*Dataset content:*
start

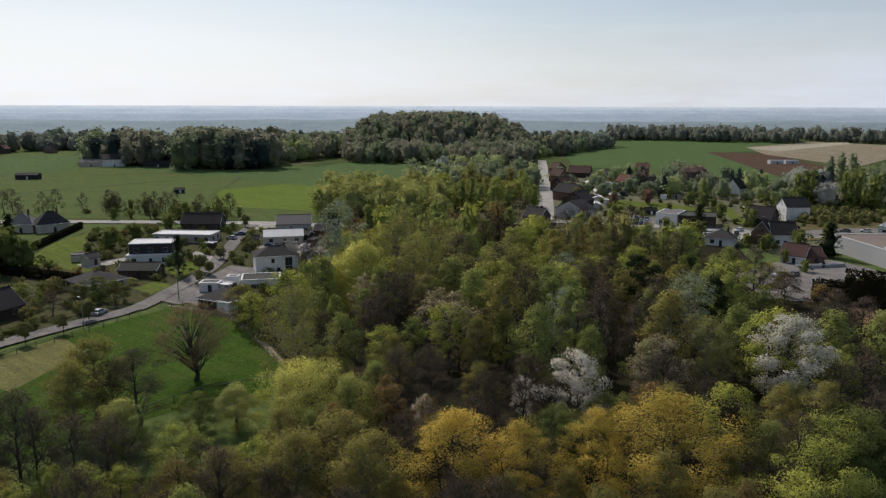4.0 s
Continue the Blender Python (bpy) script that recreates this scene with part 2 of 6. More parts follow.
VILLAGE = field_mat("trodden_yards", (0.12, 0.125, 0.07), (0.20, 0.185, 0.14), (0.075, 0.115, 0.035), big=0.14)
# floor colour lowered: part of the shade between the crowns sits in it
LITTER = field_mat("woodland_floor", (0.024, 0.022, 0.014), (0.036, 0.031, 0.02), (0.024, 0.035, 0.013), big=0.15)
BARK = plain_mat("bark", (0.07, 0.06, 0.048), (0.042, 0.036, 0.03), 0.9, scale=3, relief=0.03)
PALEBARK = plain_mat("pale_bark", (0.24, 0.22, 0.18), (0.15, 0.135, 0.11), 0.9, scale=3, relief=0.03)

LEAF = {
    "lime": leaf_mat("lime_leaf", (0.35, 0.39, 0.09), (0.48, 0.51, 0.13)),
    "fresh": leaf_mat("fresh_leaf", (0.245, 0.29, 0.096), (0.37, 0.41, 0.132)),
    "olive": leaf_mat("olive_leaf", (0.25, 0.232, 0.077), (0.34, 0.31, 0.102)),
    "tan": leaf_mat("tan_leaf", (0.33, 0.31, 0.118), (0.435, 0.4, 0.155)),
    "gold": leaf_mat("gold_leaf", (0.54, 0.41, 0.09), (0.69, 0.53, 0.125)),
    "bronze": leaf_mat("bronze_leaf", (0.2, 0.145, 0.066), (0.28, 0.2, 0.09)),
    "willow": leaf_mat("willow_leaf", (0.392, 0.415, 0.148), (0.485, 0.508, 0.186)),
    "weeping": leaf_mat("weeping_leaf", (0.58, 0.59, 0.165), (0.73, 0.72, 0.23)),
    "dusk": leaf_mat("dusky_leaf", (0.19, 0.195, 0.082), (0.27, 0.265, 0.115)),
    "oakbud": leaf_mat("oak_bud", (0.25, 0.185, 0.11), (0.35, 0.26, 0.155)),
    "moss": leaf_mat("moss_leaf", (0.27, 0.265, 0.095), (0.37, 0.35, 0.13)),
    "silver": leaf_mat("silver_leaf", (0.315, 0.375, 0.255), (0.415, 0.47, 0.335)),
    "dark": leaf_mat("needle", (0.0296, 0.043, 0.0237), (0.0529, 0.068, 0.0356), 0.15),
    "yew": leaf_mat("hedge_needle", (0.028, 0.028, 0.018), (0.046, 0.044, 0.027), 0.1),
    "green": leaf_mat("deep_green_leaf", (0.15, 0.18, 0.058), (0.22, 0.25, 0.083)),
    "blossom": leaf_mat("white_blossom", (0.6, 0.58, 0.53), (0.82, 0.8, 0.76), 0.35),
    "pink": leaf_mat("pinkish_bud", (0.38, 0.325, 0.22), (0.48, 0.41, 0.285), 0.3),
    "bare": leaf_mat("bare_twig", (0.085, 0.07, 0.058), (0.135, 0.112, 0.09), 0.1),
    "red": leaf_mat("copper_leaf", (0.2, 0.115, 0.09), (0.29, 0.165, 0.125)),
}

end

Transcribe the material exactly, and leave out whatever pictures it holds.

*Reply to the task:*
4.0 s
Continue the Blender Python (bpy) script that recreates this scene with part 2 of 6. More parts follow.
VILLAGE = field_mat("trodden_yards", (0.12, 0.125, 0.07), (0.20, 0.185, 0.14), (0.075, 0.115, 0.035), big=0.14)
# floor colour lowered: part of the shade between the crowns sits in it
LITTER = field_mat("woodland_floor", (0.024, 0.022, 0.014), (0.036, 0.031, 0.02), (0.024, 0.035, 0.013), big=0.15)
BARK = plain_mat("bark", (0.07, 0.06, 0.048), (0.042, 0.036, 0.03), 0.9, scale=3, relief=0.03)
PALEBARK = plain_mat("pale_bark", (0.24, 0.22, 0.18), (0.15, 0.135, 0.11), 0.9, scale=3, relief=0.03)

LEAF = {
    "lime": leaf_mat("lime_leaf", (0.35, 0.39, 0.09), (0.48, 0.51, 0.13)),
    "fresh": leaf_mat("fresh_leaf", (0.245, 0.29, 0.096), (0.37, 0.41, 0.132)),
    "olive": leaf_mat("olive_leaf", (0.25, 0.232, 0.077), (0.34, 0.31, 0.102)),
    "tan": leaf_mat("tan_leaf", (0.33, 0.31, 0.118), (0.435, 0.4, 0.155)),
    "gold": leaf_mat("gold_leaf", (0.54, 0.41, 0.09), (0.69, 0.53, 0.125)),
    "bronze": leaf_mat("bronze_leaf", (0.2, 0.145, 0.066), (0.28, 0.2, 0.09)),
    "willow": leaf_mat("willow_leaf", (0.392, 0.415, 0.148), (0.485, 0.508, 0.186)),
    "weeping": leaf_mat("weeping_leaf", (0.58, 0.59, 0.165), (0.73, 0.72, 0.23)),
    "dusk": leaf_mat("dusky_leaf", (0.19, 0.195, 0.082), (0.27, 0.265, 0.115)),
    "oakbud": leaf_mat("oak_bud", (0.25, 0.185, 0.11), (0.35, 0.26, 0.155)),
    "moss": leaf_mat("moss_leaf", (0.27, 0.265, 0.095), (0.37, 0.35, 0.13)),
    "silver": leaf_mat("silver_leaf", (0.315, 0.375, 0.255), (0.415, 0.47, 0.335)),
    "dark": leaf_mat("needle", (0.0296, 0.043, 0.0237), (0.0529, 0.068, 0.0356), 0.15),
    "yew": leaf_mat("hedge_needle", (0.028, 0.028, 0.018), (0.046, 0.044, 0.027), 0.1),
    "green": leaf_mat("deep_green_leaf", (0.15, 0.18, 0.058), (0.22, 0.25, 0.083)),
    "blossom": leaf_mat("white_blossom", (0.6, 0.58, 0.53), (0.82, 0.8, 0.76), 0.35),
    "pink": leaf_mat("pinkish_bud", (0.38, 0.325, 0.22), (0.48, 0.41, 0.285), 0.3),
    "bare": leaf_mat("bare_twig", (0.085, 0.07, 0.058), (0.135, 0.112, 0.09), 0.1),
    "red": leaf_mat("copper_leaf", (0.2, 0.115, 0.09), (0.29, 0.165, 0.125)),
}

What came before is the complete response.